Es gebe aber nach wie vor zu viele Todesfälle und auch Long Covid sei weiterhin ein großes Problem. Daher sei der Beschluss falsch. „Das war ein Fehler, für den ich auch persönlich verantwortlich bin“, betonte er. Einen Rücktritt schloss er aus. „Wenn man sieht, dass die Vorschläge nicht wirklich funktionieren, muss man sie zurücknehmen“, sagte er.
Was soll nun stattdessen gelten?
Infizierte müssen ab 1. Mai weiter auf Anordnung der Gesundheitsämter in die Isolation, und zwar für fünf Tage. Bei einer Verletzung drohen Bußgelder. Bei der Quarantäne für Kontaktpersonen bleibt es dagegen beim freiwilligen Verfahren. Es gilt eine „dringende Empfehlung“, die Kontakte selbstständig zu reduzieren.
Welche Reaktionen gibt es auf die Kehrtwende?
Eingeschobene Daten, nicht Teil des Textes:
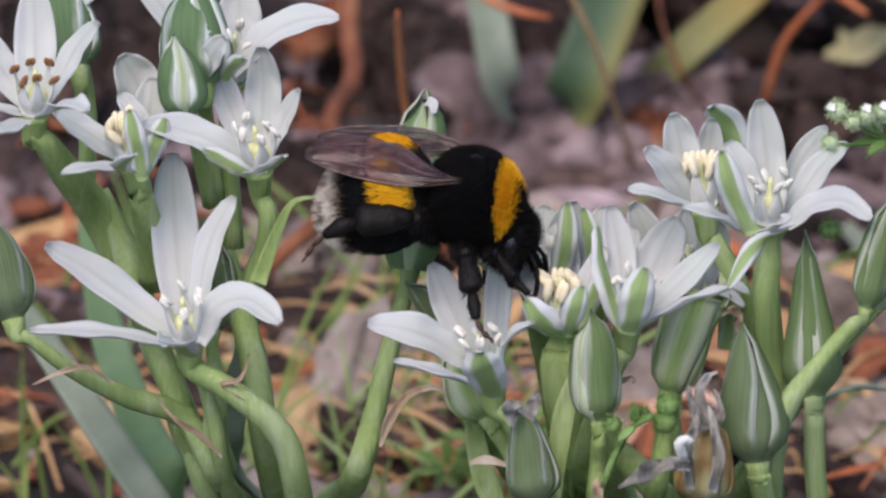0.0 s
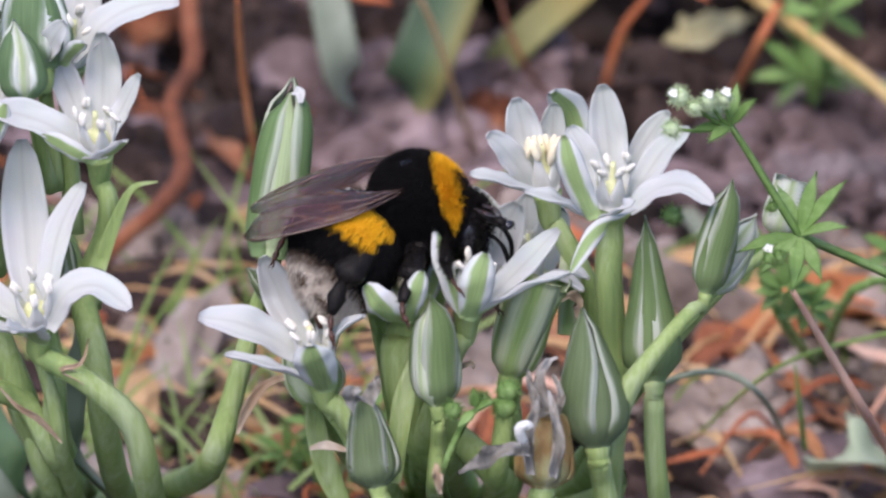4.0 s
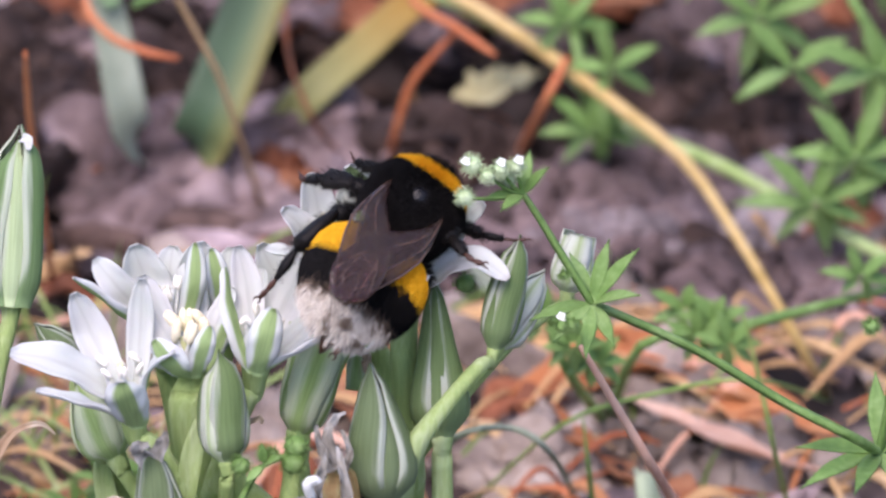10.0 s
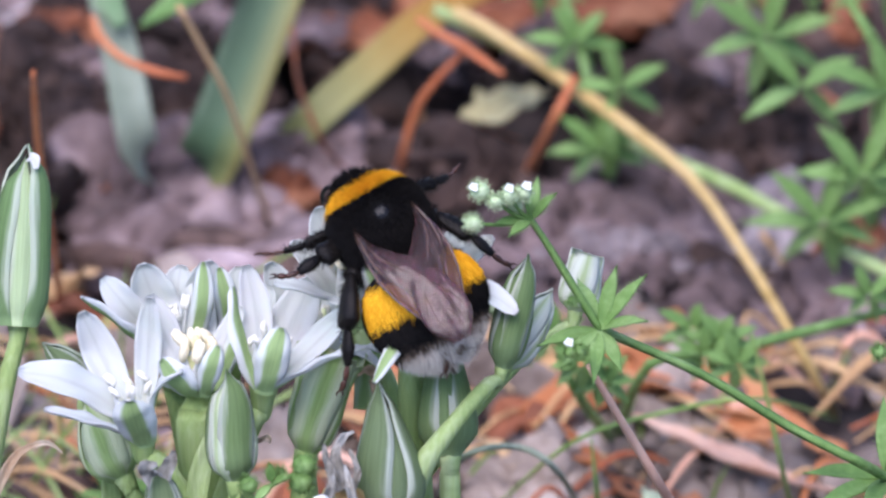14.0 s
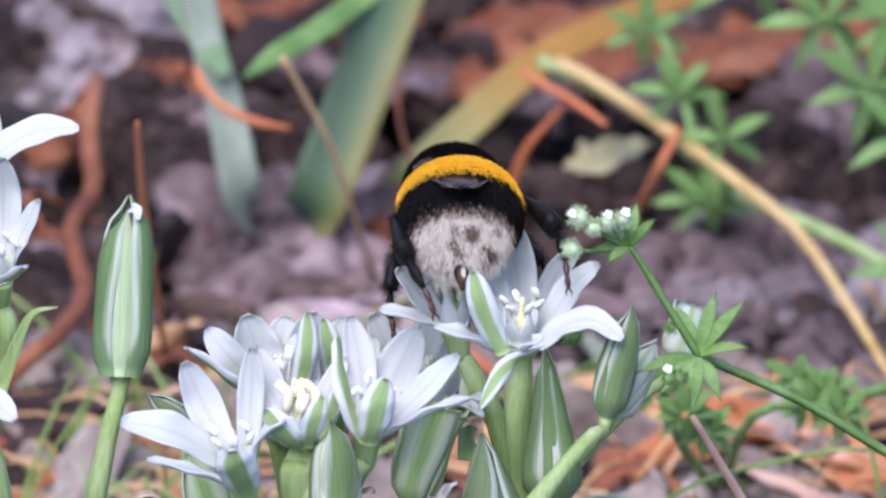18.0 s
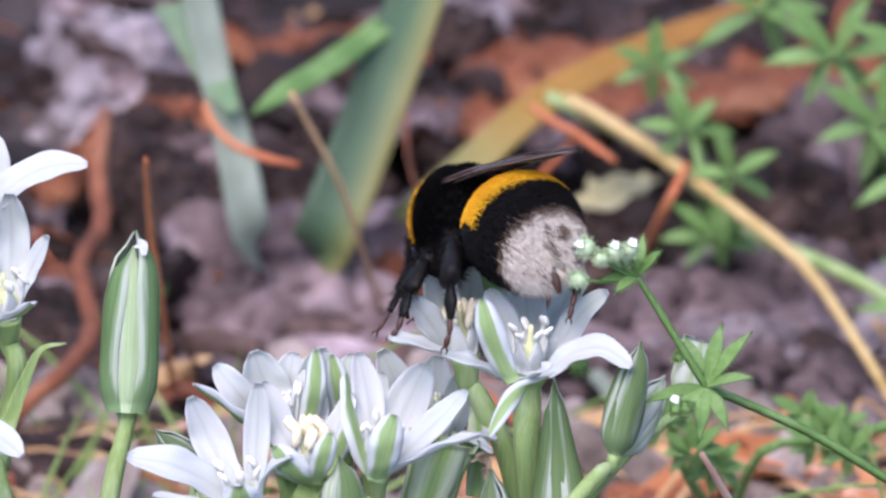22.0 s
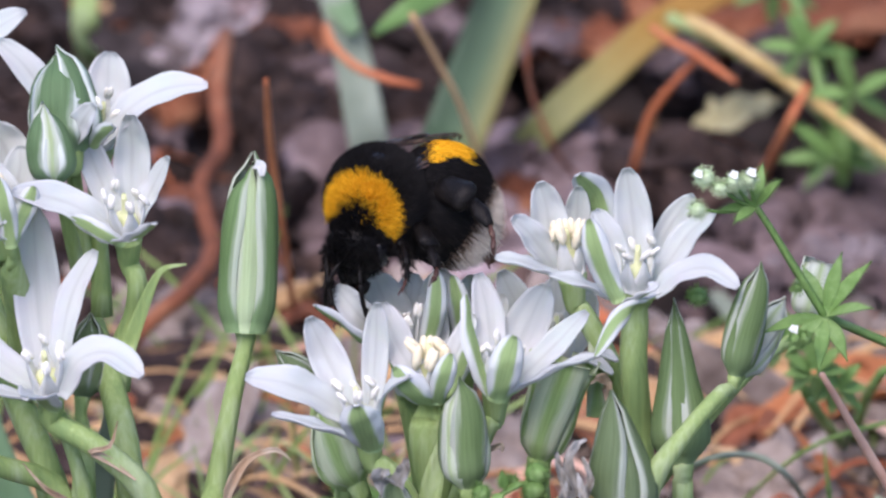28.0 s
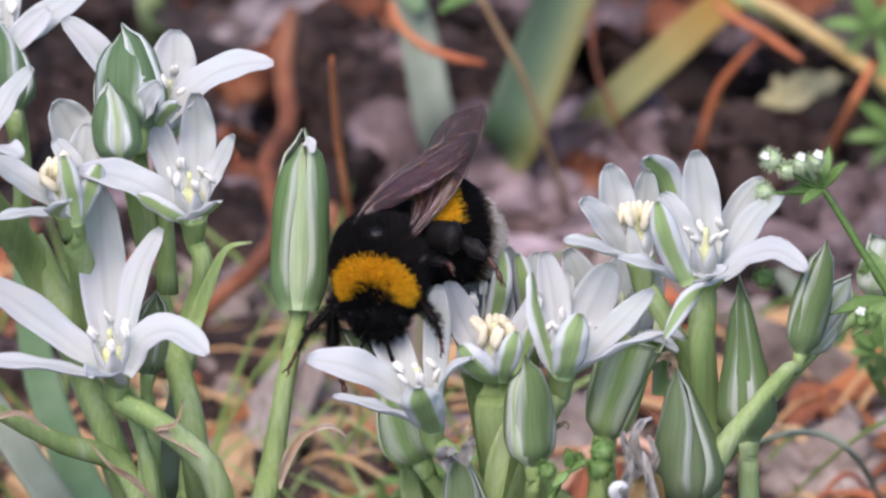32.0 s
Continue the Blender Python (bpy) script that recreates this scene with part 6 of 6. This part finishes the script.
# ---- a small dark fly ----
fly = thing("small_fly", (0, 0, 0), "tiny dark grey fly on the white petals", "fly")
bm = bmesh.new()
ellipsoid(bm, (0, 0, 0), (0.62, 0.45, 0.42), None, 12, 8)
finish(bm, "thorax", M_SHELL, fly)
bm = bmesh.new()
ellipsoid(bm, (-1.2, 0, -0.1), (0.85, 0.42, 0.36), None, 12, 8)
finish(bm, "abdomen", M_SHELL, fly)
bm = bmesh.new()
ellipsoid(bm, (0.85, 0, 0.0), (0.36, 0.48, 0.40), None, 12, 8)
finish(bm, "head", M_EYE, fly)
for sg in (-1, 1):
    bm = bmesh.new()
    blade(bm, [Vector((-0.1, 0.3 * sg, 0.35)), Vector((-1.2, 0.7 * sg, 0.5)), Vector((-2.2, 0.6 * sg, 0.45))], [0.2, 0.7, 0.75, 0.2], (0, 0, 1), 0.02, 0.0, 6, 3)
    finish(bm, "wing", M_WING, fly)
    for k in (-0.35, 0.05, 0.4):
        bm = bmesh.new()
        tube(bm, [(k, 0.3 * sg, -0.2), (k * 1.8, 0.9 * sg, 0.0), (k * 2.2, 1.2 * sg, -0.8)], [0.08, 0.06, 0.03], 5)
        finish(bm, "leg", M_SHELL, fly)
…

Unionsfraktionschef Friedrich Merz (CDU) beklagte, die Ampel regiere „kurzatmig“. Beschlüsse hätten nicht einmal 48 Stunden Geltung. Auch Bremens SPD-Bürgermeister Andreas Bovenschulte kritisierte den Rückzug. Schließlich habe es sich um eine gemeinsame Entscheidung der Gesundheitsminister gehandelt, die nun in einer Talkshow einfach abgeräumt worden sei. Er sprach von einer „kommunikativen Fehlleistung erster Güteklasse“.
FDP-Generalsekretär Bijan Djir-Sarai kritisierte die Rücknahme ebenfalls. „Wir befinden uns mittlerweile in einer neuen Phase der Pandemie und setzen daher zu Recht endlich wieder auf Eigenverantwortung“, sagte er dem RND.